Rosetta Nubin AKA Sister Rosetta Tharpe: 3/20/1915
– Influential singer, songwriter, and guitarist who is credited for being one of the first major gospel musicians to achieve a prosperous crossover into mainstream music. Her mixture of gospel, soul, blues, folk, and R&B came together to form her signature style that has been recognized as an early form of rock and roll. Her music had a profound influence on the likes of Johnny Cash, Chuck Berry, Little Richard, Aretha Franklin, and Elvis Presley.
Marcia Ball: 3/20/1949
– Born in Texas and raised in Louisiana, this acclaimed singer-songwriter and pianist has received numerous awards for not only her vocal abilities, but for her masterful keyboard skills as well . She has been praised for blending blues styles from both Louisiana and Texas to create her own unique sound. When it comes to her instrument of choice, she has brought elements of boogie-woogie, swamp blues, and zydeco to her piano playing. She has and continues to work with legendary New Orleans soul singer Irma Thomas, who is her primary influence as a vocalist.
Jimmie Vaughan: 3/20/1951
– Though often overshadowed by his late, younger brother, this blues rock guitarist and singer helped put the gritty and electrified blues of Texas on the map beginning in the late 60’s. In 1974 he co-founded The Fabulous Thunderbirds with whom he would remain lead guitarist for until his departure in 1989. The following year he would record the album Family Style with his brother, which would be released after the tragic death of younger sibling. In 1994 he began a full-fledged solo career, which he began with the album Strange Pleasure and has remained active in to this day.

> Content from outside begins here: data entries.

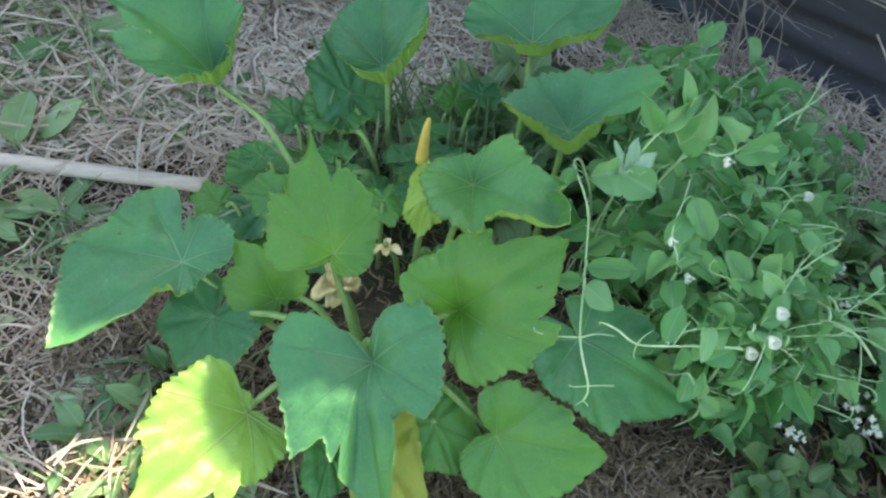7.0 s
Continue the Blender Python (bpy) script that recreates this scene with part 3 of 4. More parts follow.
def build_squash_front():
    plant = holder("squash_plant", (0.85, 0.78, 0), "squash plant with large folded leaves beside the path", "squash plant", "squash plants")
    root = (0.85, 0.78, 0.02)
    broad_leaf(plant, root, (0.849, 0.882, 0.145), (-0.39, 0.63, 0.67), (0.36, -0.57, 0.74), 0.008, [(-48, 70), (-40, 90), (-32, 123), (-27, 179), (-19, 163), (0, 262), (7, 226), (20, 200), (33, 179), (48, 226), (54, 198), (66, 209), (76, 212), (85, 223), (93, 270), (102, 305), (111, 310), (119, 236), (120, 189), (122, 129), (124, 69), (126, 23)], LEAF_GREEN, "large pleated green leaf on a thick stalk", ref=0.07, seed=41, arch=0.0, thick=0.009, pleat=0.05)
    broad_leaf(plant, root, (0.880, 1.120, 0.120), (0.03, 0.93, 0.37), (-0.35, -0.34, 0.87), 0.009, [(-166, 89), (-137, 86), (-102, 95), (-76, 126), (-54, 126), (-38, 155), (-16, 164), (0, 218), (10, 201), (19, 183), (30, 169), (43, 158), (59, 144), (70, 165), (83, 181), (102, 166), (123, 145), (144, 121), (171, 118)], LEAF_BLUE, "large dark blue-green leaf", ref=0.07, seed=42, arch=0.0, thick=0.008, pleat=0.04)
    broad_leaf(plant, root, (0.628, 0.765, 0.155), (-0.90, 0.28, 0.34), (0.19, -0.47, 0.87), 0.008, [(-166, 97), (-137, 79), (-98, 85), (-65, 84), (-45, 118), (-33, 152), (-26, 112), (-16, 108), (-10, 145), (0, 252), (8, 210), (21, 190), (32, 171), (53, 148), (72, 154), (95, 170), (107, 158), (119, 161), (121, 107), (123, 64), (125, 33), (137, 33), (157, 66), (174, 101)], LEAF_HAIRY, "pleated leaf with one half in full sun", ref=0.07, seed=43, thick=0.008, pleat=0.05)
    broad_leaf(plant, root, (0.475, 0.785, 0.085), (-0.74, 0.56, -0.38), (-0.42, 0.06, 0.90), 0.043, [(-91, 57), (-74, 93), (-66, 139), (-52, 164), (-40, 172), (-19, 183), (0, 236), (8, 228), (17, 193), (37, 152), (68, 142), (77, 110), (89, 67), (109, 28)], LEAF_DARK, "dark leaf in shade near the ground", ref=0.07, seed=44)
    stalked_leaf(plant, root, (0.815, 0.69, 0.14), (0.75, 0.575, 0.15), (-0.1, 0.05, 0.03), 0.085, top=LEAF_DARK, lobe=0.12, seed=45)
    stalked_leaf(plant, root, (1.02, 0.86, 0.11), (1.12, 0.95, 0.12), (0.1, -0.1, 0.0), 0.11, top=LEAF_DARK, lobe=0.12, seed=46)


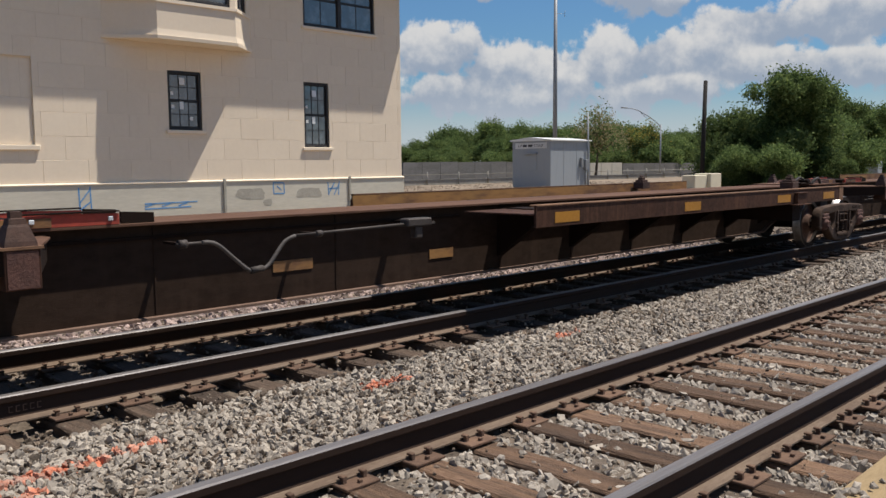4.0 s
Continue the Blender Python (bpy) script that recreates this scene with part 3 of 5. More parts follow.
def build_walls():
    rects = [(WX0, WX1, 0.0, WALL_TOP)]
    for k, r in OPEN.items():
        rects = subtract(rects, r)
    wall = part("wall", boxes(*[(a, b, WY + 0.006, WY + 0.32, c, d) for a, b, c, d in rects]), stucco, house, "cream stucco front wall scored into large blocks")
    part("wall", boxes((WX0 + 0.012, WX0 + 0.3, WY + 0.32, 34, 0, WALL_TOP)), stucco, house)
    part("wall", boxes((WX1 - 0.3, WX1 - 0.012, WY + 0.32, 34, 0, WALL_TOP), (WX0 + 0.3, WX1 - 0.3, 33.7, 34, 0, WALL_TOP)), stucco, house)
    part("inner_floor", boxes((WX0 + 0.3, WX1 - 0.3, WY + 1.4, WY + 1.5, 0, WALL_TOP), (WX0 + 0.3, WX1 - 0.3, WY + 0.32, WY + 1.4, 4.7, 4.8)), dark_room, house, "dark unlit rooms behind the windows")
    # scored blocks, broken bond
    rnd = random.Random(4)
    course, length = 0.613, 1.16
    joint = 0.006
    row = 0
    z = BASE_TOP
    holes = [*OPEN.values(), (BAY[0], BAY[1], 4.9, 9)]
    while z < WALL_TOP:
        x = WX0 - (0.58 if row % 2 else 0.0)
        top = min(z + course, WALL_TOP)
        while x < WX1:
            a, b = max(x, WX0), min(x + length, WX1)
            x += length
            if b - a < 0.05:
                continue
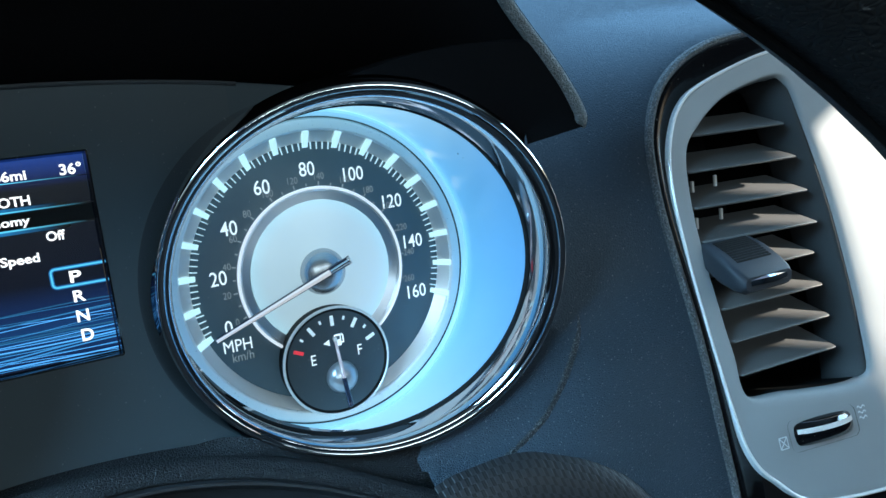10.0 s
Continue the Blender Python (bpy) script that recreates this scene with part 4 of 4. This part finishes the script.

Eddie House Jr. AKA Son House: 3/21/1902
– As a musician that not only lived and played with legends, but also influenced them, Son House is quite possibly the most important bluesman to have roamed this earth. At the age of twenty-five, House left behind the life of a pastor for the life of a traveling musician, and in the late 20’s met and partnered with fellow legend Charley Patton. His frighteningly intense gospel blues style and adept slide guitar skills were first recorded in 1930 by Paramount Records and then again in the early 40’s by Alan Lomax for the Library of Congress, after which he vanished. House was “rediscovered” in 1964, and after years of inactivity was retaught how to play his own material by Alan Wilson (who would go on to co-found Canned Heat). The audiences of the blossoming blues and folk revival were ecstatic to have the chance to see the Son House perform and the seasoned bluesman not only toured the U.S. but Europe as well. He both actively toured and recorded until ill health made either impossible, and retired once more in 1974. Songs such as “Death Letter”, “John the Revelator”, and “Grinnin’ In Your Face” remain some of his most cherished. His music influenced Robert Johnson, Muddy Waters, Lead Belly, Eric Clapton, Bonnie Raitt, Gary Moore, Rory Gallagher, Warren Haynes, and Derek Trucks.
Otis Spann: 3/21/1930
– Considered one of the best Chicago blues pianists to arise in the time following World War II, this bluesman came to fame after he joined Muddy Waters’ band in 1952. Acting as a replacement for his mentor, Big Maceo Merriweather, he would act as Waters’ piano player for sixteen years. He began to record his own albums in 1960 and throughout his life worked with such artists as Howlin’ Wolf, B.B. King, Buddy Guy, James Cotton, Junior Wells, T-Bone Walker, and Peter Green.
Keith Relf: 3/22/1943
– English singer-songwriter, multi-instrumentalist, and record producer best known for co-founding The Yardbirds. As of member of that influential blues rock band, he proved vocals, played the harmonica, and wrote such hits as “Shapes of Things” and “Over Under Sideways Down”. After The Yardbirds disbanded in 1968, he became performed in the bands Together, Renaissance, and Armageddon. He tragically passed away in 1976 after he was electrocuted by an improperly grounded guitar.